Speaking of Bachmann, the race between her and Tarryl Clark has been contentious, with both sides releasing a series of attack ads — Bachmann accusing Clark of wanting to raise the price of State Fair food and Clark saying Bachmann wants to privatize Social Security. MinnPost’s Eric Black takes on the Clark claim and finds it unsupported. In the meanwhile, Clark also has released an ad claiming Bachmann hasn’t done “@#%!” for the people of the 6th District, with the word “@#%!” accompanied by a bleeping noise from the ad’s narrator.
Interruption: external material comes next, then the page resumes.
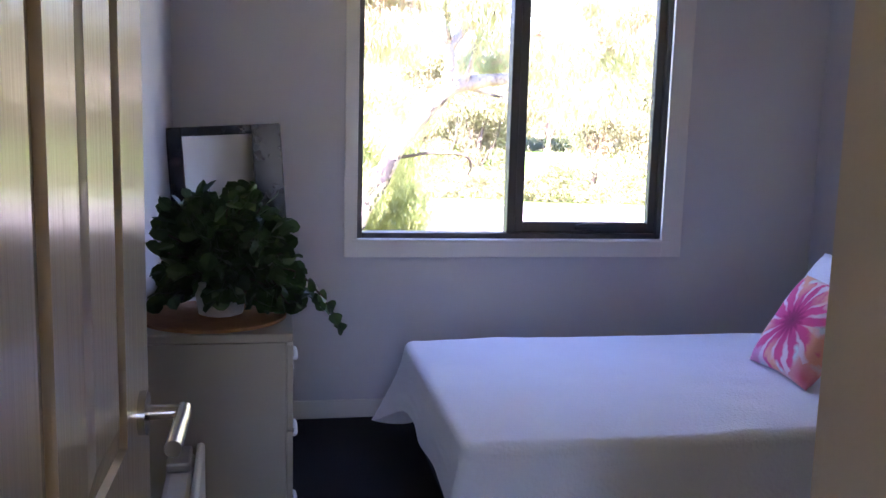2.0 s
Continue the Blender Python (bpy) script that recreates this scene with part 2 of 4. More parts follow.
PARK = surface("dry_edged_lawn", (0.078, 0.19, 0.018), (0.122, 0.24, 0.034), 0.5, 0.9, 0.9, 18, worn=((0.24, 0.265, 0.09), 0.5, 0.66), bdist=0.04)


def dry_edge(m, near, far, colour):
    """Thirsty yellowing grass where y is near, fading out towards far."""
    n, l = m.node_tree.nodes, m.node_tree.links
    p = n["Principled BSDF"]
    tc, sep, grad, patch, both, mix = (n.new(k) for k in ("ShaderNodeTexCoord", "ShaderNodeSeparateXYZ", "ShaderNodeMapRange", "ShaderNodeTexNoise", "ShaderNodeMath", "ShaderNodeMix"))
    l.new(tc.outputs["Object"], sep.inputs[0])
    l.new(tc.outputs["Object"], patch.inputs["Vector"])
    patch.inputs["Scale"].default_value, patch.inputs["Detail"].default_value = 0.9, 6.0
    grad.inputs[1].default_value, grad.inputs[2].default_value, grad.inputs[3].default_value, grad.inputs[4].default_value = near, far, 2.1, 0.0
    l.new(sep.outputs[1], grad.inputs[0])
    both.operation, both.use_clamp = "MULTIPLY", True
    l.new(grad.outputs[0], both.inputs[0])
    l.new(patch.outputs[0], both.inputs[1])
    mix.data_type = "RGBA"
    mix.inputs["B"].default_value = rgb(colour)
    l.new(both.outputs[0], mix.inputs["Factor"])
    l.new(p.inputs["Base Color"].links[0].from_socket, mix.inputs["A"])
    l.new(mix.outputs["Result"], p.inputs["Base Color"])


dry_edge(PARK, 14.0, 22.5, (0.29, 0.285, 0.095))
YARD = surface("dry_yard_grass", (0.30, 0.30, 0.13), (0.47, 0.40, 0.225), 4.5, 0.95, 0.9, 130, bdist=0.03)
REDSOIL = surface("orange_bare_soil", (0.42, 0.235, 0.12), (0.34, 0.18, 0.09), 4, 0.95, 0.6, 50)
SAND = surface("sandy_edge", (0.37, 0.29, 0.18), (0.28, 0.215, 0.13), 6, 0.95, 0.6, 70)
ASPHALT = surface("asphalt", (0.14, 0.125, 0.117), (0.11, 0.098, 0.092), 0.6, 0.85, 0.4, 30)
CONCRETE = surface("pale_concrete", (0.46, 0.44, 0.40), (0.39, 0.37, 0.335), 0.8, 0.85, 0.3, 30)
LINE = surface("road_line_paint", (0.52, 0.52, 0.50), (0.42, 0.42, 0.40), 3, 0.7, 0.1, 40)
BARK = surface("gum_bark", (0.46, 0.41, 0.365), (0.23, 0.175, 0.14), 4.0, 0.85, 1.0, 24, (1, 1, 0.6), worn=((0.07, 0.056, 0.052), 5.0, 0.58), bdist=0.05)
BARK_LOW = surface("brown_cracked_bark", (0.33, 0.25, 0.185), (0.125, 0.088, 0.065), 5.0, 0.9, 0.9, 20, (0.5, 1, 1), worn=((0.05, 0.04, 0.034), 6.0, 0.60), bdist=0.045)
BARK_DARK = surface("dark_bark", (0.14, 0.105, 0.08), (0.08, 0.06, 0.05), 5, 0.95, 0.9, 30, (1, 1, 0.25), bdist=0.03)
TWIG = surface("reddish_twig", (0.42, 0.24, 0.18), (0.30, 0.17, 0.13), 9, 0.8, 0.3, 40)
BARK_GREY = surface("smooth_grey_bark", (0.52, 0.44, 0.35), (0.38, 0.31, 0.24), 5, 0.85, 0.5, 30, (1, 1, 0.25))
GUMLEAF = leaf_paint("gum_leaves", [(0.44, 0.27, 0.17), (0.50, 0.39, 0.25), (0.38, 0.36, 0.20), (0.29, 0.33, 0.17), (0.28, 0.34, 0.17), (0.38, 0.43, 0.23), (0.48, 0.52, 0.31), (0.58, 0.59, 0.42)], 0.38, 0.5, 1.7)
GUMLEAF_FINE = leaf_paint("gum_leaves_fine", [(0.50, 0.35, 0.25), (0.58, 0.43, 0.30), (0.60, 0.50, 0.34), (0.46, 0.45, 0.27), (0.37, 0.43, 0.24), (0.42, 0.49, 0.27), (0.52, 0.57, 0.34), (0.60, 0.63, 0.42), (0.70, 0.71, 0.55)], 0.33, 0.6, 2.6)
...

As Andy Birkey of Minnesota Independent reports, Bachmann was not pleased with this ad, telling a very sympathetic Stuart Varney of FOX News that the ad was “despicable.”
In arts: Twin Cities supergroup Gayngs had to cancel its appearance at “Austin City Limits” when its tour bus driver apparently absconded with their equipment, according to Andrea Swensson of City Pages in a piece she has given the label “Holy @#%!” (Well, she didn’t use the word “@#%!,” but we’ll let you fill in the bleep.) The incident has ignited a pretty heated discussion in the CP comments section, which is entirely based on idle speculation, because there are few arguments more contentious than those in which no facts are known.
In sports: We will not be discussing Brett Favre here, as we are not interested in the sex scandal allegations of sports figures. Instead, let us go to WCCO, where they are reporting that on Sunday a man hit two holes-in-one in Rogers, Minn. And if that doesn’t interest you, we suggest letting your cursor hover over the word “strokes” in the description of the man completing the majestic task. WCCO has a rather ill-considered sort of intrusive advertising that automatically pops up ads. Additionally, the system seems to automatically select key words at select ads to go with them. So, when “stoke” is touched by your cursor, you get a picture of an ambulance and an ad for a pill that is supposed to reduce the risk of stroke. Ah, the genius of keyword extraction-based Web advertising, which never located a homonym it couldn’t misunderstand.